Task details:
Pull out every line below that contains the word "Euler".

Data lines:
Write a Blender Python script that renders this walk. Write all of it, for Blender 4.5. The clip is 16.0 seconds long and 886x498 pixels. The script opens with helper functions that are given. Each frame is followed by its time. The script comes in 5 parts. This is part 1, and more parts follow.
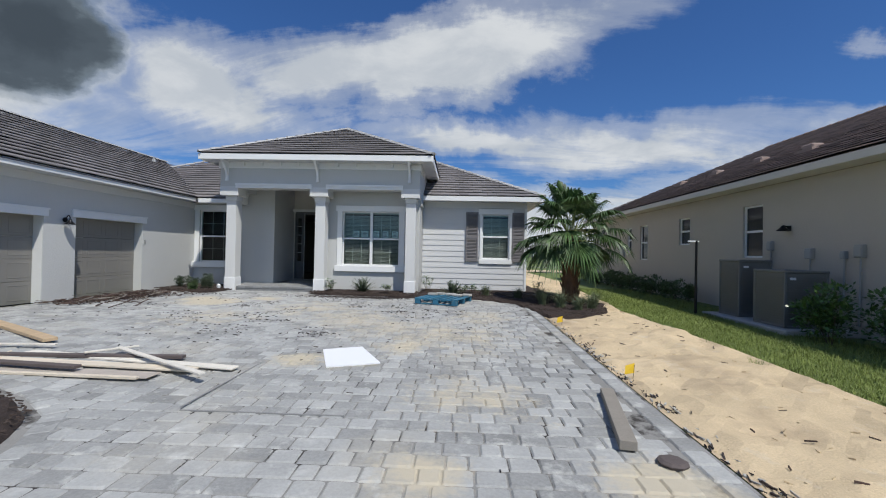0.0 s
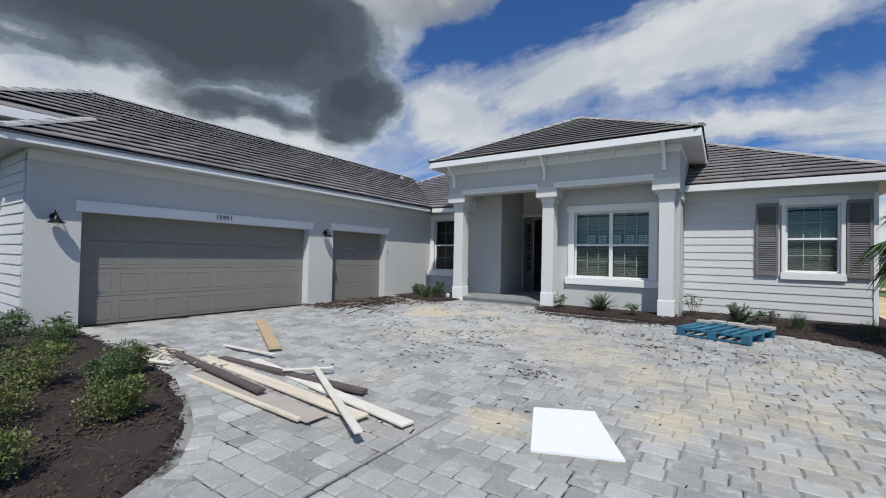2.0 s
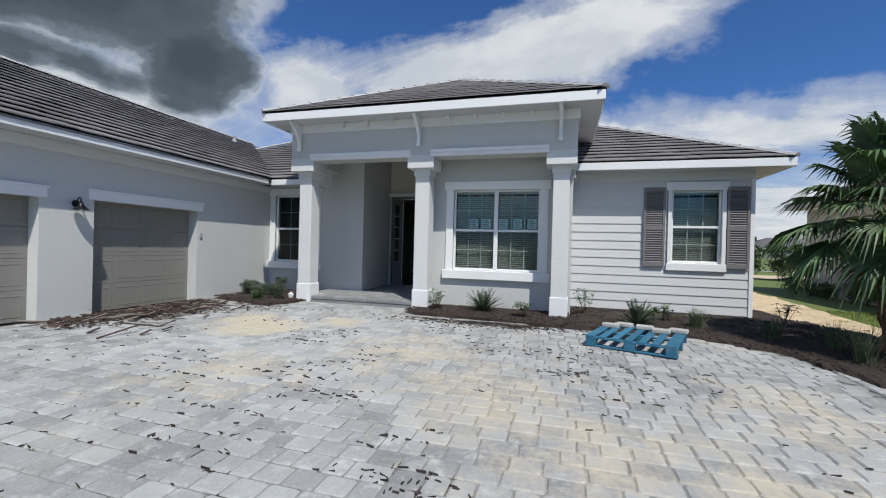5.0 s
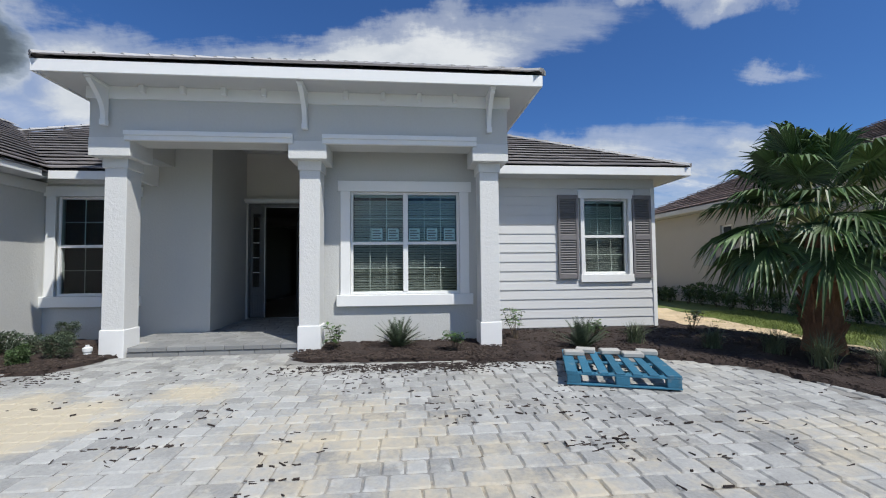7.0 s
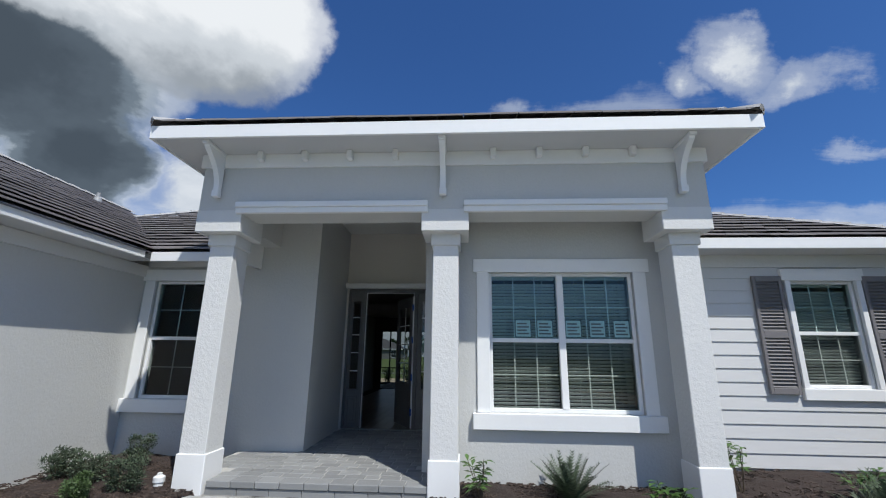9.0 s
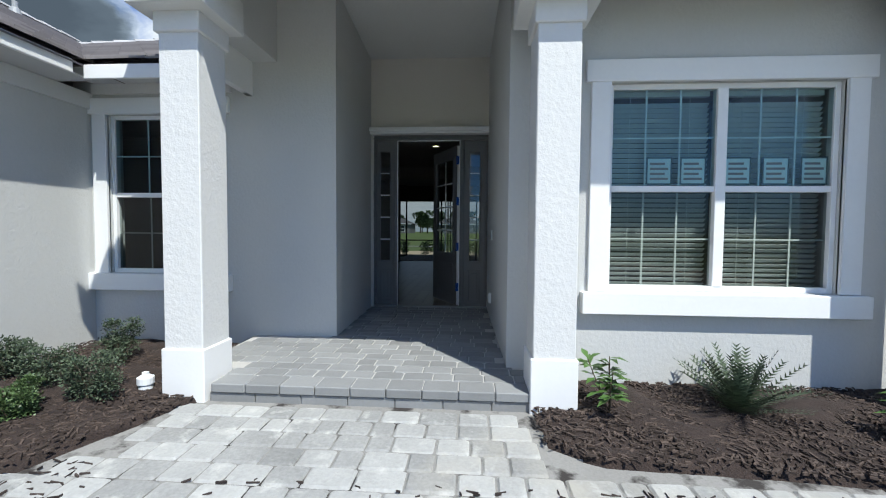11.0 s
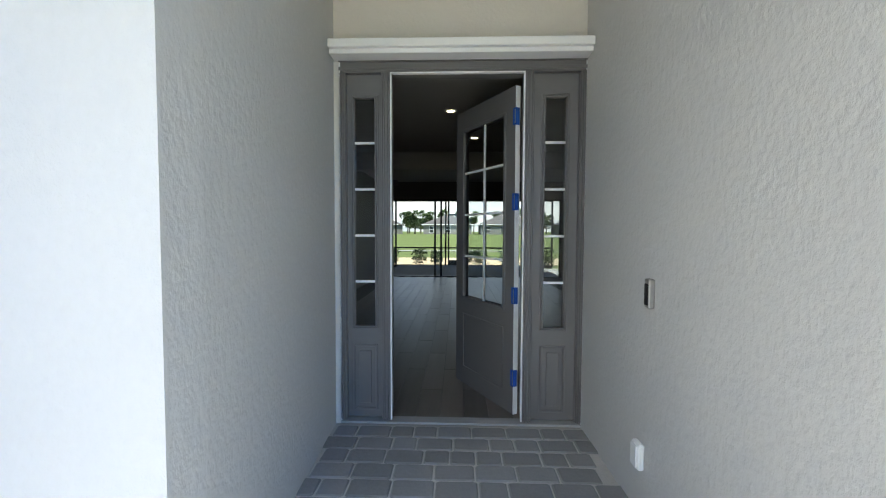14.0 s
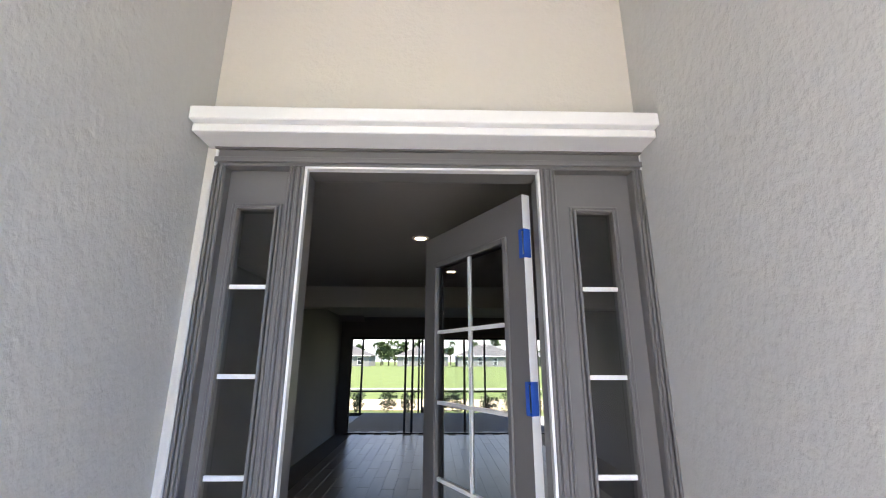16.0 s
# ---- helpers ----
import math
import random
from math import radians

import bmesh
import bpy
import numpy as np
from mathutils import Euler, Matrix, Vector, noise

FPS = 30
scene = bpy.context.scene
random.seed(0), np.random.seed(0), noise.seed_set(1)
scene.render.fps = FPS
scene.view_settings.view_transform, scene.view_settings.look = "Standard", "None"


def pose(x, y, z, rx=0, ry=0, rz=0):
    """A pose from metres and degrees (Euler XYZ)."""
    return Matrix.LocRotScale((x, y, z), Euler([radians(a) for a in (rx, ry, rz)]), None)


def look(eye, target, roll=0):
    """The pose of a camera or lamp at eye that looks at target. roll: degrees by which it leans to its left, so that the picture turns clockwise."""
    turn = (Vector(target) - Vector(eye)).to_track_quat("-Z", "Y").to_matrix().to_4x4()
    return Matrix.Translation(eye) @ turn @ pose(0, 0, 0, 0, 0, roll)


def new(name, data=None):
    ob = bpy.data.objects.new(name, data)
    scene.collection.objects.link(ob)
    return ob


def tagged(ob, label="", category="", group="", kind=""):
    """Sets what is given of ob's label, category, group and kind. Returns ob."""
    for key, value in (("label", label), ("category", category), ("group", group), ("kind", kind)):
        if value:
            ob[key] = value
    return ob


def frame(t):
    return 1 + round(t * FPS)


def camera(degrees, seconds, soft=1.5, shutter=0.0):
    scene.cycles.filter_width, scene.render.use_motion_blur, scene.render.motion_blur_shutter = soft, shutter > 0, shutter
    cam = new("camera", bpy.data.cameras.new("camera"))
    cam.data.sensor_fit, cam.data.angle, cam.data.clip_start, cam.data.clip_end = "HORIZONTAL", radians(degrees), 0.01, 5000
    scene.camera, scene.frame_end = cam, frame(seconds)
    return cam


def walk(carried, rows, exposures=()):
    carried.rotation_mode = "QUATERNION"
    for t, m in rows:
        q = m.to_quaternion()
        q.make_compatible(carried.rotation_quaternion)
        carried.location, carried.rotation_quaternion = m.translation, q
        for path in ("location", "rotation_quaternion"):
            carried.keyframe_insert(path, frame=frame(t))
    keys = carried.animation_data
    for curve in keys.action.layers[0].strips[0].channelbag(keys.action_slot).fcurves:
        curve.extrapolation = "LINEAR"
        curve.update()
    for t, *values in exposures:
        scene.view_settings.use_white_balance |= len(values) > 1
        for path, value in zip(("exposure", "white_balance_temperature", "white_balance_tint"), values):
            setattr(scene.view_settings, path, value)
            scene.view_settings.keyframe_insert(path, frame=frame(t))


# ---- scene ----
cam = camera(93.3, 16.0, 1.1)
PATH = [
    (0, (4.756, -13.575, 1.38), (4.682, -11.577, 1.401), 1.2),
    (0.5, (4.709, -13.038, 1.39), (4.487, -11.051, 1.419), 0.8),
    (1, (4.565, -12.516, 1.387), (4.083, -10.575, 1.422), 0.7),
    (1.5, (4.42, -11.979, 1.407), (3.613, -10.149, 1.446), 0.6),
    (2, (4.362, -11.482, 1.407), (3.245, -9.824, 1.444), 1.2),
    (2.5, (4.234, -11.1, 1.4), (2.928, -9.586, 1.426), 1.5),
    (3, (4.049, -10.764, 1.404), (2.665, -9.319, 1.42), 1.4),
    (3.5, (3.878, -10.378, 1.432), (2.548, -8.884, 1.462), 1.1),
    (4, (3.677, -9.886, 1.449), (2.58, -8.214, 1.478), 1.0),
    (4.5, (3.454, -9.439, 1.475), (2.664, -7.601, 1.469), 1.3),
    (5, (3.213, -8.839, 1.415), (2.667, -6.914, 1.407), 1.5),
    (5.2, (3.03, -8.654, 1.425), (2.576, -6.706, 1.409), 1.4),
    (7.3, (1.557, -6.638, 1.376), (1.764, -4.653, 1.508), -0.7),
    (7.5, (1.449, -6.404, 1.378), (1.639, -4.421, 1.546), -0.8),
    (8, (1.056, -5.927, 1.438), (1.201, -3.951, 1.711), -0.8),
    (8.5, (0.758, -5.508, 1.546), (0.76, -3.548, 1.946), -0.1),
    (9, (0.455, -5.202, 1.603), (0.341, -3.268, 2.1), 0.7),
    (9.5, (0.21, -4.835, 1.573), (0.054, -2.875, 1.937), 1.0),
    (10, (-0.074, -4.345, 1.438), (-0.252, -2.358, 1.569), 0.9),
    (10.2, (-0.188, -4.142, 1.413), (-0.382, -2.152, 1.453), 0.7),
    (12.3, (-0.683, -1.61, 1.465), (-0.687, 0.386, 1.338), 0.3),
    (12.5, (-0.738, -1.382, 1.463), (-0.789, 0.613, 1.334), 0.3),
    (13, (-0.941, -0.755, 1.469), (-1.024, 1.24, 1.348), 0.3),
    (13.5, (-1.032, -0.125, 1.575), (-1.139, 1.867, 1.439), 0.2),
    (14, (-1.165, 0.402, 1.695), (-1.233, 2.399, 1.608), 0.2),
    (14.5, (-1.209, 0.781, 1.766), (-1.19, 2.779, 1.839), 0.2),
    (15, (-1.191, 1.128, 1.904), (-1.126, 3.098, 2.244), 0.2),
    (15.5, (-1.204, 1.493, 2.036), (-1.117, 3.409, 2.604), 0.0),
    (16, (-1.116, 1.945, 2.083), (-1.075, 3.876, 2.6), 0.2),
]
EXPOSURES = ((0.0, -0.2, 6500, 8), (5.0, -0.08, 6500, 8), (7.5, 0.0, 6500, 8), (9.0, 0.0, 6350, 8), (9.5, -0.02, 6300, 7), (10.2, 0.26, 6300, 6), (12.5, 0.76, 6250, 5), (13.0, 1.36, 6800, 5), (13.5, 2.05, 7200, 6), (14.5, 2.87, 7250, 8), (15.0, 3.3, 7600, 14), (16.0, 3.5, 7350, 19))
walk(cam, [(t, look(e, g, r)) for t, e, g, r in PATH], EXPOSURES)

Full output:
from mathutils import Euler, Matrix, Vector, noise
    """A pose from metres and degrees (Euler XYZ)."""
    return Matrix.LocRotScale((x, y, z), Euler([radians(a) for a in (rx, ry, rz)]), None)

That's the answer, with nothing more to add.